Un movimento regionale in crescita
Ciò che è iniziato in Ungheria ha ispirato iniziative di pace cristiane simili nei Paesi vicini, tra cui Slovacchia, Romania e Polonia. Le conferenze regionali riuniscono ora cristiani di tutta l’Europa centrale e orientale che condividono l’impegno a porre fine alla guerra in Ucraina con mezzi pacifici.
Il movimento rappresenta una voce unica nelle discussioni europee sul conflitto, che sottolinea le preoccupazioni umanitarie e la riconciliazione accanto alle dimensioni geopolitiche e di sicurezza che spesso dominano i dibattiti politici.
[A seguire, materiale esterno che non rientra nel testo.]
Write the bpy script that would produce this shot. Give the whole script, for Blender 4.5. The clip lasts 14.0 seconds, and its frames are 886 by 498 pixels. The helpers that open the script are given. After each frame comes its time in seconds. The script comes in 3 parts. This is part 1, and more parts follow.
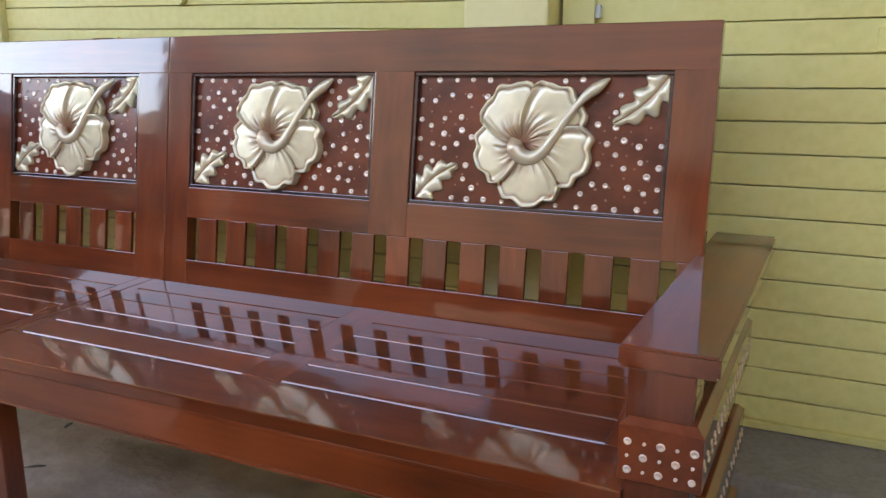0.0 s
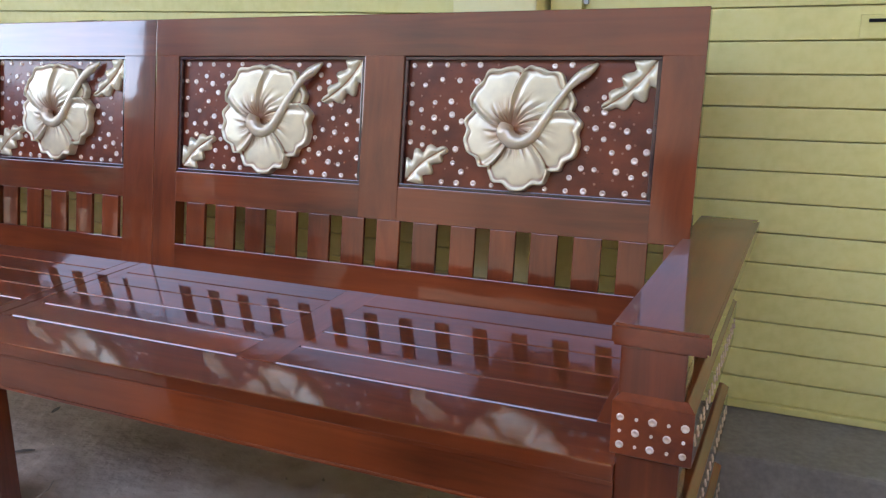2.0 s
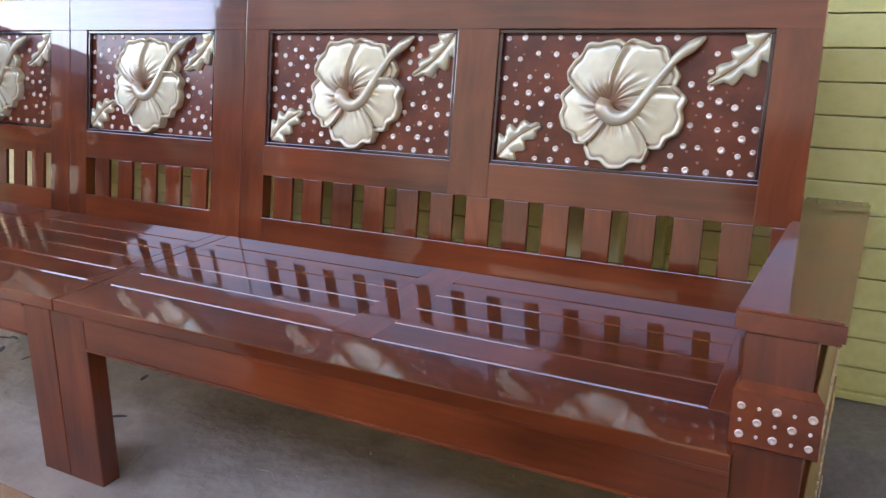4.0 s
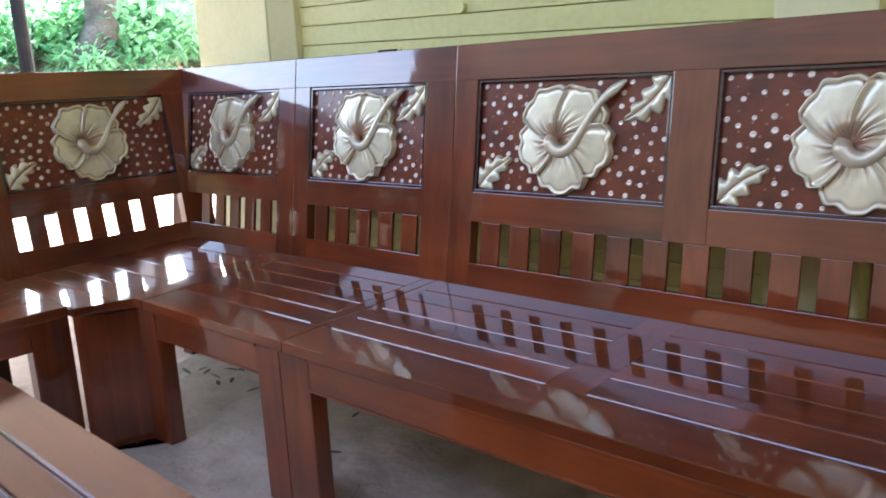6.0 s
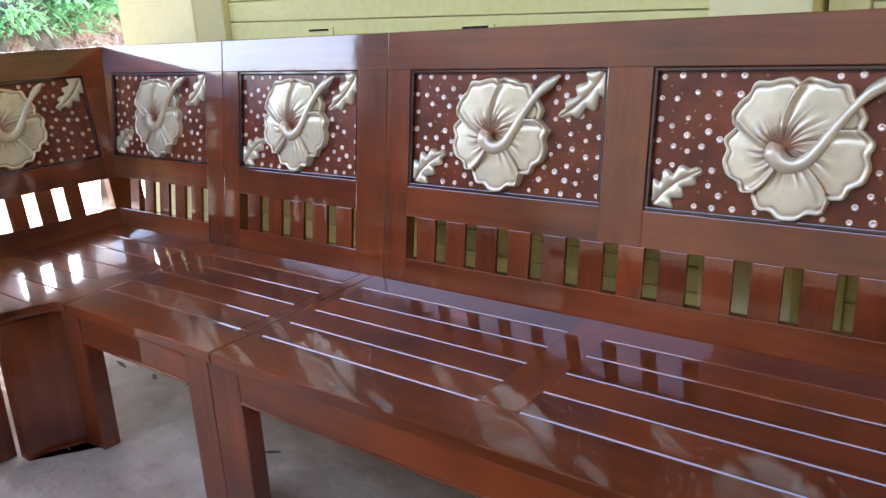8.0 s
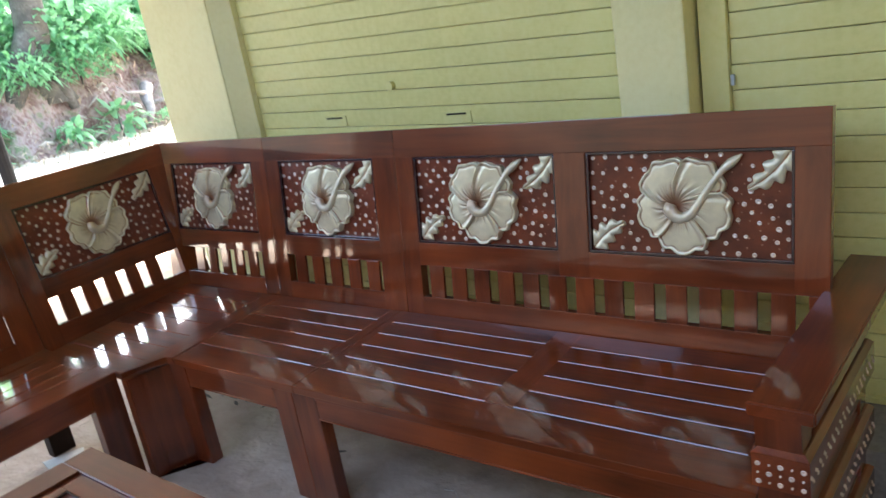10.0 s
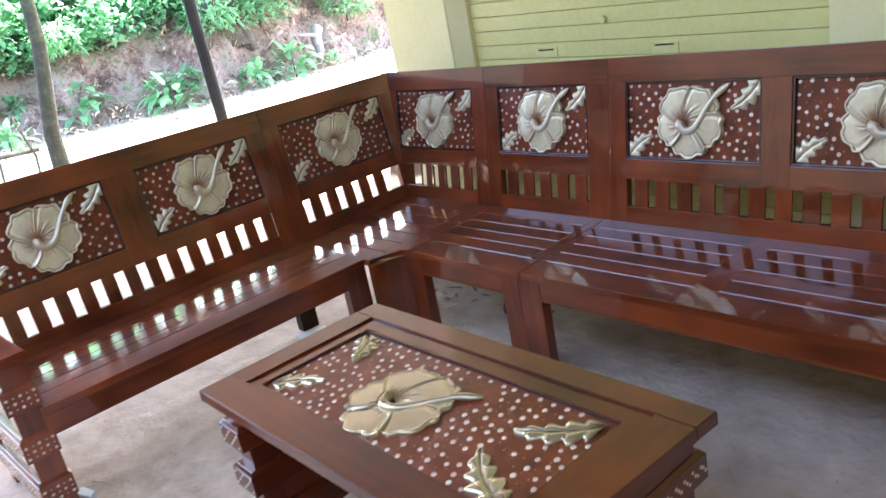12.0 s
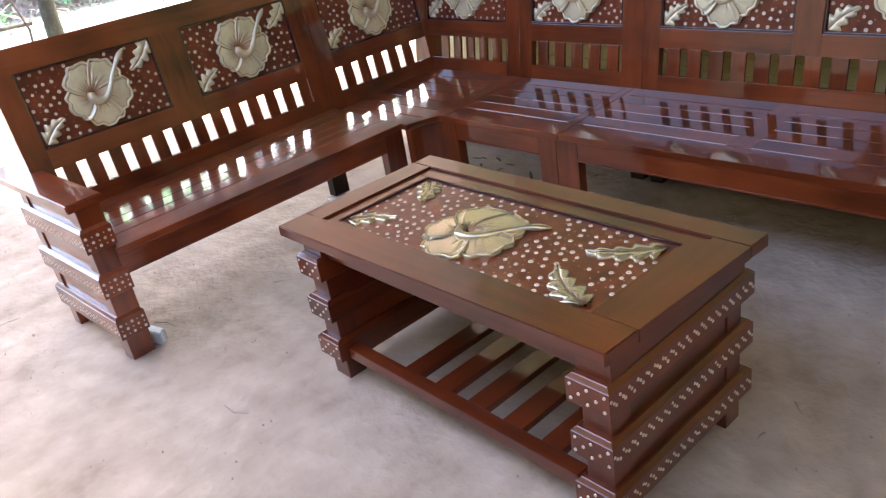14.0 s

Con l’avvicinarsi della Pasqua, i cristiani ungheresi hanno in programma la loro più grande azione coordinata: veglie di pace simultanee in oltre 100 chiese in tutto il Paese, ognuna delle quali accenderà una “candela di pace” che brucerà ininterrottamente fino alla fine della guerra.
“La nostra fede ci insegna che la luce vince le tenebre e la vita vince la morte”, dice suor Horvath. “Accendiamo queste candele come simbolo della nostra speranza e determinazione a far prevalere la pace. E continueremo a pregare, a sostenere e a lavorare finché non arriverà quel giorno”.
In una regione storicamente divisa da conflitti e interessi contrastanti, il movimento cristiano per la pace ungherese offre una visione diversa, costruita sulla compassione, sulla solidarietà e sulla convinzione incrollabile che la risoluzione pacifica non sia solo possibile, ma essenziale.